The Defendants claimed the protection of the limitation of liability per kilo under Article 22 of the Amended Warsaw Convention ("AWC"), which would in turn limit the claim to HK$135 per kilo in terms of the total weight of the lost cargo as there has been no special declarations of interest in this case. The Defendants also maintained that the Plaintiffs had no right to bring a claim against the carrier’s servants or agents under the AWC, nor could they concurrently to mount a claim at common law (such as in tort) against a carrier’s servant or agent. Furthermore, the Defendants submitted that the Plaintiffs’ claim were time-barred as the alleged Convention claim was brought only after the 2 years limit under Article 29 of the AWC had expired.

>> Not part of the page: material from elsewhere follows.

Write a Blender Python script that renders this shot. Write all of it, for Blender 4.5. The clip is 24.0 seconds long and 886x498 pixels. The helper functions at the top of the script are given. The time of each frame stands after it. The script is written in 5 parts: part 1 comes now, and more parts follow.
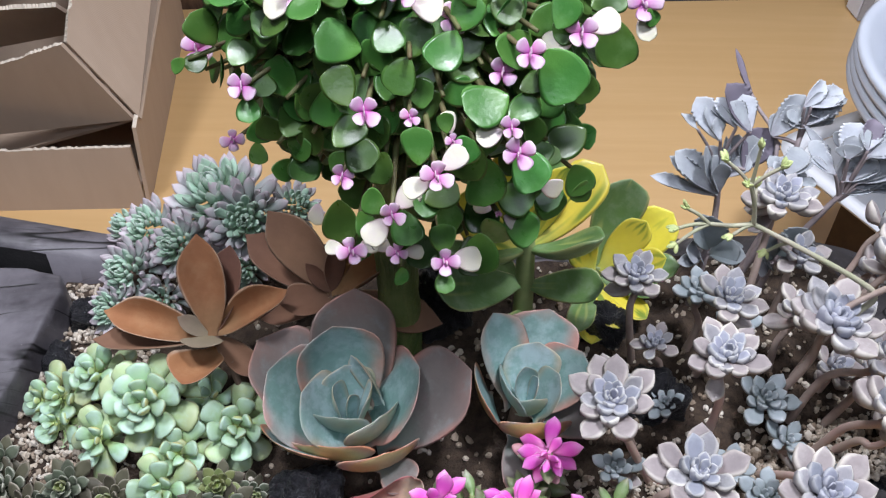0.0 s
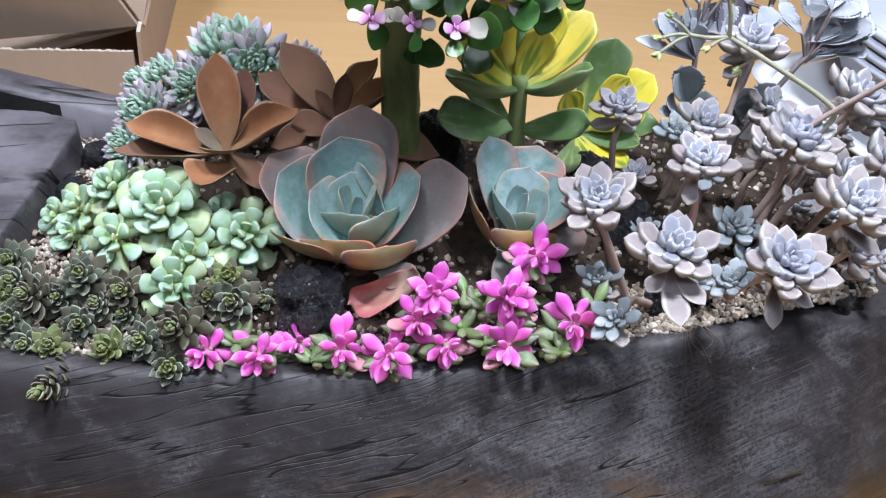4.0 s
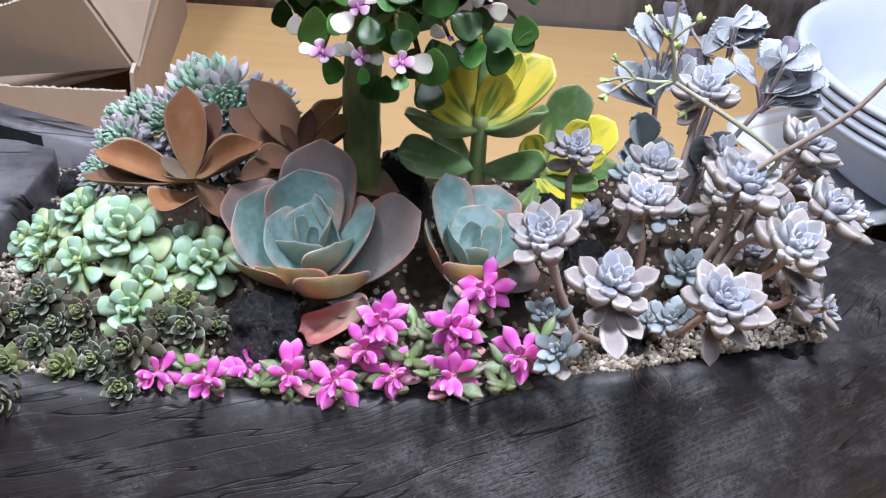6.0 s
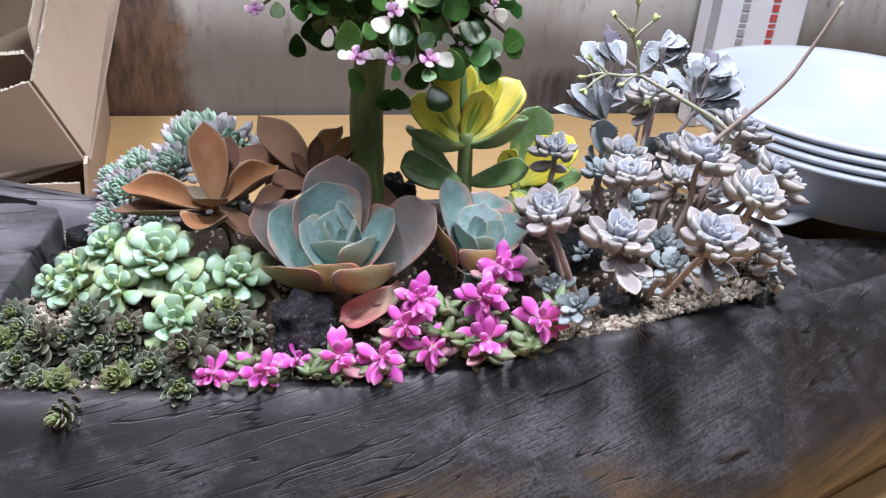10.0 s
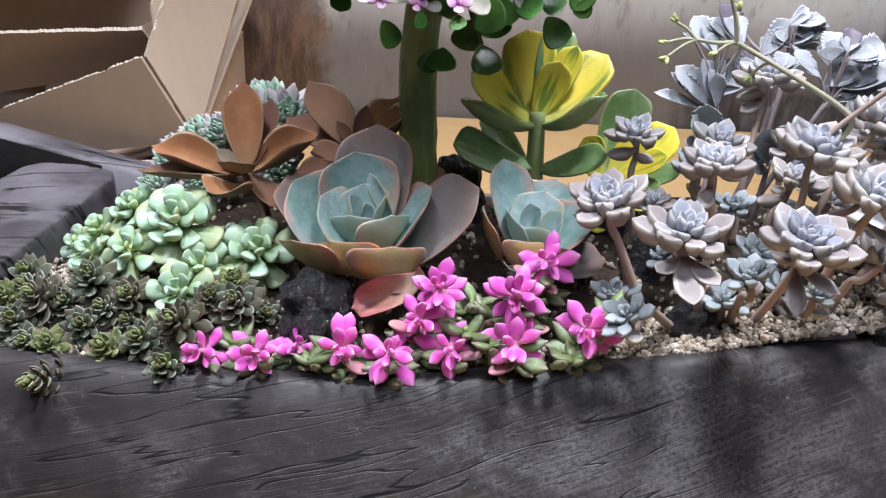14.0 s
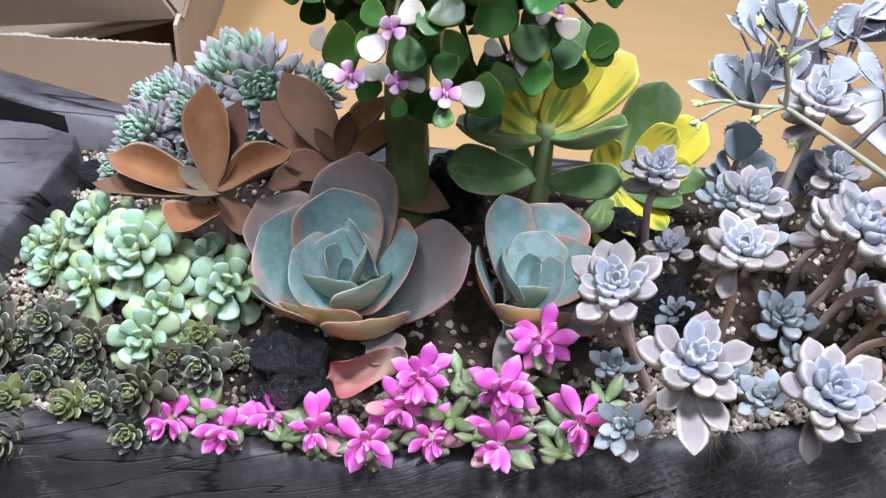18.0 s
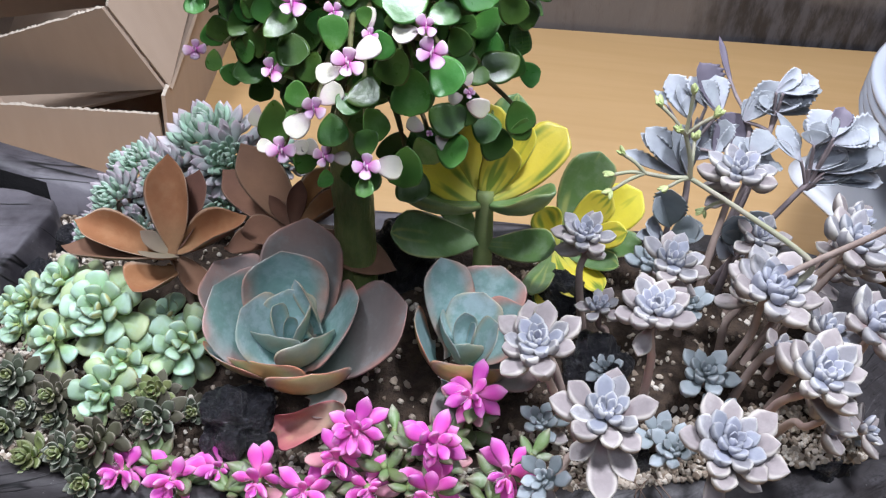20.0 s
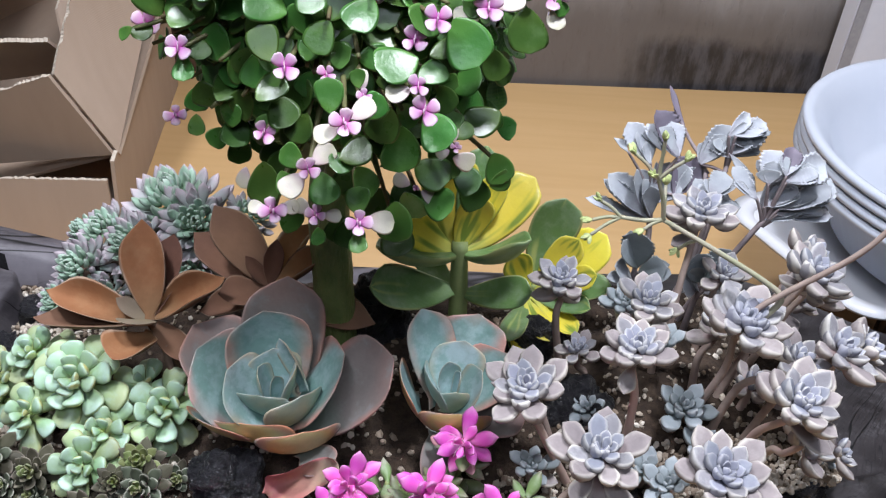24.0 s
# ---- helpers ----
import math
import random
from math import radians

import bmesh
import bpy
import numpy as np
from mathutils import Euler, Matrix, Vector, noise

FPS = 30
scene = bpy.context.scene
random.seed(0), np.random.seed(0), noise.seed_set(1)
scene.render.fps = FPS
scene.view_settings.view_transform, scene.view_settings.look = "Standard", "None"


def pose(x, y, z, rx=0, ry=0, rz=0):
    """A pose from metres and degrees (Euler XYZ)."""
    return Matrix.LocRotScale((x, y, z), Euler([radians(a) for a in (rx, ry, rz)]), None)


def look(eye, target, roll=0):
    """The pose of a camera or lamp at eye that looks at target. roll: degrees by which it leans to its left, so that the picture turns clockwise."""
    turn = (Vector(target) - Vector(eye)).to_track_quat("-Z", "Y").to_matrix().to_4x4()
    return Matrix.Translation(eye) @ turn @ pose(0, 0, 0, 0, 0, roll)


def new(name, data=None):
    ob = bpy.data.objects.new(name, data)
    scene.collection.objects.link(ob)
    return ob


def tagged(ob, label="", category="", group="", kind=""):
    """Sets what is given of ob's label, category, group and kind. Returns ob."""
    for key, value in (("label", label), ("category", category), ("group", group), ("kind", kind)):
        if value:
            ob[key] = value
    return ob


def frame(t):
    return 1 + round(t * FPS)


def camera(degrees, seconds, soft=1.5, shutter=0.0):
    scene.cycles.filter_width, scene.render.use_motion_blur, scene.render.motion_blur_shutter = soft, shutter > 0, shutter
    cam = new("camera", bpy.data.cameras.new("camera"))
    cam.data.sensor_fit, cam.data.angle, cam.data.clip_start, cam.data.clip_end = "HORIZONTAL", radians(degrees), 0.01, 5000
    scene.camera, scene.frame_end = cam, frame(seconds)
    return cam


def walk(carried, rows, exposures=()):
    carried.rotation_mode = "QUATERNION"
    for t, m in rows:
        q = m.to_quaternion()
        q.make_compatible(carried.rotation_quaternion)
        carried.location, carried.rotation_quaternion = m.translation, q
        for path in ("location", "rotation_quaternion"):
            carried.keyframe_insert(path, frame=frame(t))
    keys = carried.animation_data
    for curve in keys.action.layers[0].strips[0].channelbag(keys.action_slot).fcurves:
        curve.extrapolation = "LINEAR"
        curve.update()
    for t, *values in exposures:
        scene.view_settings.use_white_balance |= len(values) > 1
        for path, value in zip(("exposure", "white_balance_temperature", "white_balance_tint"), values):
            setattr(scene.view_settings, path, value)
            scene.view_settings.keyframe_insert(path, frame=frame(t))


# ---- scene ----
cam = camera(52.8, 24.0, 1.25)
METRES, EYE, TILT, LEAN, TURN = 1.1, 0.614, -43.33, -0.93, 0.0
ROWS = [
    (0.0, 0.0, 0.0, 0.0, 0.0, 0.0, -0.0),
    (0.5, 0.0041, 0.0129, -0.02, 0.02, -0.28, -0.42),
    (1.0, 0.0045, 0.0163, -0.0424, -0.13, -0.48, -0.5),
    (1.5, -0.0039, 0.0231, -0.0589, -0.28, -0.49, -0.68),
    (2.0, -0.0071, 0.0334, -0.064, -0.66, -0.42, -0.79),
    (2.5, -0.0145, 0.0257, -0.0707, -1.1, -0.31, -0.75),
    (4.5, -0.0125, -0.0461, -0.1132, -2.19, 3.57, -2.85),
    (5.0, 0.0023, -0.0492, -0.1119, -2.21, 5.32, -3.33),
    (5.5, 0.0185, -0.0491, -0.1134, -2.07, 6.0, -3.49),
    (6.0, 0.0173, -0.0437, -0.1219, -1.48, 5.72, -3.99),
    (6.5, -0.035, -0.0381, -0.1236, -1.48, 5.9, -2.36),
    (7.0, -0.0739, -0.0344, -0.1311, -5.2, 6.53, 2.02),
    (7.5, -0.104, -0.0444, -0.1389, -6.99, 6.92, 4.56),
    (8.0, -0.1212, -0.0698, -0.1613, -7.86, 9.06, 5.16),
    (8.5, -0.115, -0.0882, -0.185, -8.5, 10.44, 5.54),
    (9.0, -0.1064, -0.0909, -0.1983, -8.92, 10.94, 5.28),
    (9.5, -0.0855, -0.0907, -0.2064, -9.0, 12.72, 4.51),
    (11.5, -0.0287, -0.033, -0.2208, -4.61, 16.64, -0.56),
    (12.0, -0.0221, -0.0346, -0.2225, -2.93, 16.71, -1.68),
    (12.5, -0.0165, -0.0381, -0.226, -1.62, 16.77, -2.28),
    (13.0, -0.0086, -0.0346, -0.2256, -0.58, 16.79, -3.03),
    (13.5, 0.0056, -0.0231, -0.2224, 0.25, 16.62, -3.52),
    (14.0, 0.0196, -0.0068, -0.2135, 1.76, 16.17, -4.21),
    (14.5, 0.0378, 0.0108, -0.1998, 3.45, 14.38, -5.12),
    (15.0, 0.0136, 0.0364, -0.1759, 4.18, 13.03, -5.53),
    (15.5, -0.024, 0.0441, -0.1483, 2.11, 8.9, -3.8),
    (16.0, -0.0205, 0.0451, -0.1256, 0.02, 5.8, -3.16),
    (16.5, -0.0052, 0.0315, -0.1044, 0.1, 3.6, -4.67),
    (17.0, -0.002, 0.021, -0.0852, 1.76, 1.88, -5.26),
    (17.5, 0.0137, 0.017, -0.0733, 2.42, 0.69, -5.78),
    (18.0, 0.0224, 0.0195, -0.0565, 3.11, -0.49, -5.99),
    (18.5, 0.0314, 0.0275, -0.0402, 3.43, -0.96, -6.14),
    (20.5, 0.0619, -0.0308, -0.0535, 4.05, 5.17, -6.28),
    (21.0, 0.0592, -0.0527, -0.0487, 4.32, 6.32, -6.69),
    (21.5, 0.0537, -0.0463, -0.0553, 4.59, 6.62, -6.88),
    (22.0, 0.0539, -0.0283, -0.0547, 4.39, 6.76, -6.72),
    (22.5, 0.0499, -0.0266, -0.0529, 2.91, 6.95, -5.56),
    (23.0, 0.0357, -0.0229, -0.0506, 1.56, 7.35, -3.95),
    (23.5, 0.0333, -0.015, -0.0508, 0.18, 7.22, -3.05),
    (24.0, 0.0348, -0.0149, -0.056, -0.29, 6.98, -2.93),
]
walk(cam, [(t, pose(0, 0, EYE, TILT, LEAN, TURN) @ pose(METRES * x, METRES * y, METRES * z, 90 + pitch, roll, yaw)) for t, x, y, z, yaw, pitch, roll in ROWS],
     exposures=[(0.0, -0.34, 6500, 10), (1.0, -0.36, 6450, 10), (2.5, -0.08, 6270, 10), (5.0, 0.0, 6180, 10), (6.5, 0.01, 6200, 10), (7.5, 0.02, 6300, 10), (9.0, 0.04, 6300, 10), (12.0, 0.06, 6600, 10), (14.0, 0.05, 6550, 10), (15.0, 0.14, 6500, 10), (16.0, 0.1, 6420, 10), (17.0, 0.06, 6200, 10), (18.5, -0.02, 6170, 10), (21.0, -0.25, 6450, 10), (24.0, -0.28, 6500, 10)])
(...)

However, the fifth Defendant, HACTL, conceded that the court could find that the first theft, which had involved the cancellation of an existing SRF and the issuance of another in its stead, could be characterized as a theft which had occurred with the ‘inside involvement’ of a HACTL employee. No such concession was made, however, in the case of the second theft.

Judgment
The judge held that nothing in the Conventions prevented any common law claims from being brought against the servant and/or agent of the carrier. Any liability of the fourth, fifth or sixth Defendants fell to be determined by the common law and they were, prima facie (at first impression), entitled to avail themselves of the limits of liability under Article 25A2 of the AWC, which appeared specially to contemplate and to regulate tort claims. The court also found that as the generally indorsed writs represented "a concise statement of the nature of the claim made or relief or remedy required in the action", and the writs were indorsed in sufficiently broad terms to include a claim under the AWC, it stopped the operation of the time bar as contained in Article 29.

Turning to the two thefts, although it was conceded by HACTL that the first theft had occurred with the inside involvement of its employee(s), the second theft had not attracted such concession and HACTL firmly refuted the suggestion that any employee was connected with this theft. However, after reviewing the evidence, the Judge found that the second theft could not be treated in isolation from the first. It was clear that neither theft could be regarded as merely an "opportunistic" crime, as each incident involved a significant degree of planning and preparation, together with a certain degree of insider knowledge, which was exclusively (emphasis added) available to the employee(s) of HACTL. Furthermore, the fact that there had been no employment terminations by or within HACTL by the time of the second theft, struck the judge as a powerful argument in favour of the Plaintiffs’ proposition that syndicate insiders within HACTL would also have been used in some capacity for the second theft.

Based on the above findings, the judge held that the first and third Defendants were liable as carriers and the Plaintiffs were entitled to break the limit in Article 22 in reliance on the element of "intent to cause damage" as contained in Article 25 and on the basis of Article III(1)3 of the Guadalajara Convention, namely that the acts and omissions of the servants or agents of the actual carrier shall be deemed to be also those of the contracting carrier. The action against the fourth Defendant was dismissed as the Plaintiffs decided not to pursue their claims against it. The fifth Defendants, HACTL, clearly had no defence to the claim and Article 25 of the AWC applied accordingly. The claim against the sixth Defendant was dismissed on the basis of the finding that both the thefts occurred due to a "high degree" of insider involvement flowing from HACTL.

In the Third Party Actions, judgment was entered in favor of the second Plaintiff (Ericsson HK) against each of the first, third and fifth Defendants (the actual carrier, the contracting carrier and HACTL), and HACTL was also ordered to indemnify the two carriers.

1Article 25 of the AWC reads as follows:
"The limits of liability specified in Article 22 shall not apply if it is proved that the damage resulted from an act or omission of the carrier, his servants or agents, done with intent to cause damage or recklessly and with knowledge that damage would probably result; provided that, in the case of such act or omission of a servant or agent, it is also proved that he was acting within the scope of his employment."

2Article 25A extends this right to limit to servants or agents of the carrier, although once again this right to limit can be broken if it can be shown that the damage in question arose from an act or omission of a servant or agent done with intent to cause damage or with knowledge that damage would probably result.

3Article III(1) of the Guadalajara Convention provides that "the acts or omissions of the actual carrier and of his servants or agents acting within the scope of their employment shall, in relation to the carriage performed by the actual carrier, be deemed to be also those of the contracting carrier", whilst Article III(2) provides in like terms for the converse situation, deeming the acts and omissions of the contracting carrier and of his servants or agents to be also those of the actual carrier, although that Article imposes the limitation that no such act or omission shall subject the actual carrier to liability exceeding the limits specified in Article 22 of the AWC.